Impulse shopping was not on the cards and the key considerations were price and perceived value for money.

Although consumers were converting to shopping online, they were enjoying the ambience and festive vibe associated with shopping malls over the period.

But online sales were claiming more sales of digital-type gifts such as music, books and games. Physical stores were still preferred when it came to food.

The Deloitte survey said 42% of consumers said holiday promotions would prompt them to spend more during year-end festivities. But 34% of consumers would spend less during year-end festivities because they were in debt (this was most evident in the age groups 35 to 54).

Respondents said R1 out of R5 spent on gifts would go towards personal indulgence.

Unlike last year, chocolates were to be the most likely gift adults would receive this year, followed by cash and clothes, which are joint second in popular gifts for adults.
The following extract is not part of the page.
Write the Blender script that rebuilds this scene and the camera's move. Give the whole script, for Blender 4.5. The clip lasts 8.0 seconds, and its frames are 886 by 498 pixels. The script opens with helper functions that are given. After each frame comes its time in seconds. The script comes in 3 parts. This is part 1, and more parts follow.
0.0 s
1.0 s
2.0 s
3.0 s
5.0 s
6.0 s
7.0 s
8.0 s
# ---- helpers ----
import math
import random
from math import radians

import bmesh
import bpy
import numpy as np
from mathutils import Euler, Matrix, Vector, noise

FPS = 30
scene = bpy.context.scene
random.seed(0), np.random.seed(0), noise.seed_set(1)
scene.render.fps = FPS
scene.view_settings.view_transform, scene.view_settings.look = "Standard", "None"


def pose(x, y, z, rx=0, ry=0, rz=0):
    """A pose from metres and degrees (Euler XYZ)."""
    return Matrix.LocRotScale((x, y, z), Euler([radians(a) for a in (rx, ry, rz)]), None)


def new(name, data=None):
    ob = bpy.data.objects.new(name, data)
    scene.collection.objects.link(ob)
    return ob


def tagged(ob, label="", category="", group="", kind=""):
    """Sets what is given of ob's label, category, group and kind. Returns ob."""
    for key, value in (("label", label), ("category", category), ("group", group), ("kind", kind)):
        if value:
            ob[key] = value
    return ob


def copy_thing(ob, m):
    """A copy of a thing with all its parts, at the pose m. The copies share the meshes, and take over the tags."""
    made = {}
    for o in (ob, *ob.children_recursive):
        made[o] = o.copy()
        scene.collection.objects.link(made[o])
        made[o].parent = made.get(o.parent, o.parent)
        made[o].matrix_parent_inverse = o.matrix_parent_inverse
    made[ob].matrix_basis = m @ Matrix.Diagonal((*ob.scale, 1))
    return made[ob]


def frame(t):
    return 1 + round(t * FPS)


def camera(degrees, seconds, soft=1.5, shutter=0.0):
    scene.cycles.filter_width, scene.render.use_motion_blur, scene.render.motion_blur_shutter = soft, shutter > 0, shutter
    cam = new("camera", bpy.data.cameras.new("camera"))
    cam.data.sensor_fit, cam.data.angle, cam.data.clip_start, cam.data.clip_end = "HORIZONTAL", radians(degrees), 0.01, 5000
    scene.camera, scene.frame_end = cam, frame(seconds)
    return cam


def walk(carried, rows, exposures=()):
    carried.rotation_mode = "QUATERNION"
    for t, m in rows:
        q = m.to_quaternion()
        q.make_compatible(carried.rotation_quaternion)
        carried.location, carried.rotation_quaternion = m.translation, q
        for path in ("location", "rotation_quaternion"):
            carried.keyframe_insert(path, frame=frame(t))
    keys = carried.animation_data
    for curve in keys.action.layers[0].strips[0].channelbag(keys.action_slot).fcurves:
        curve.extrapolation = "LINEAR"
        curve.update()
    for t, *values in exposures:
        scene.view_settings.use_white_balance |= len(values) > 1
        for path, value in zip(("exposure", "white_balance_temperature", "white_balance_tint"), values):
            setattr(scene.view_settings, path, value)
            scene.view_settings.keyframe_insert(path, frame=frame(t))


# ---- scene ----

Jewellery, books and gift vouchers made up the other popular gifts that South Africans would be buying. CDs slipped from third to eighth place, signalling a shift in the way music is bought.

Consumers in South Africa, Greece, Spain and Germany had planned to significantly reduce the value of individual gifts compared with last year, in contrast with East European countries, where spending was on higher price tags.

The Swiss would again spend the highest monetary value per gift on average, expected to be more than double the average gift price in countries such as South Africa, the Netherlands and the Czech Republic.

E&Y's Engelbrecht said furniture and household appliance retailers - the sector that has arguably been hardest hit by the slowdown in unsecured lending - indicated that sales volumes remained low in the run-up to Christmas.

But sales of hardware products and semi-durable goods such as clothing, footwear, sporting equipment, CDs and toys remained strong, and sales of non-durable goods such as food, beverages, groceries and cosmetics were recovering from low levels recorded earlier in the year.

Massmart, which owns Makro, recently sold a 50-year-old bottle of Glenfiddich whisky to a Pretoria-based woman for R300000.

A single shot is estimated to be worth R10000. This was the first time Makro sold a bottle of this kind despite the fact that it had advertised the products every single year in the recent past.

On average, Makro sells about 20 bottles of brandy or whisky worth just above R20000 in the Christmas period. Another 50 bottles of more special brandy worth as much as R30000 are sold.

This year Makro's premium liquor sales did much better than the previous years owing to the increased marketing force behind it, according to managing director Doug Jones.

Massmart subsidiary DionWired has also seen increased demand for the latest technology gadgets.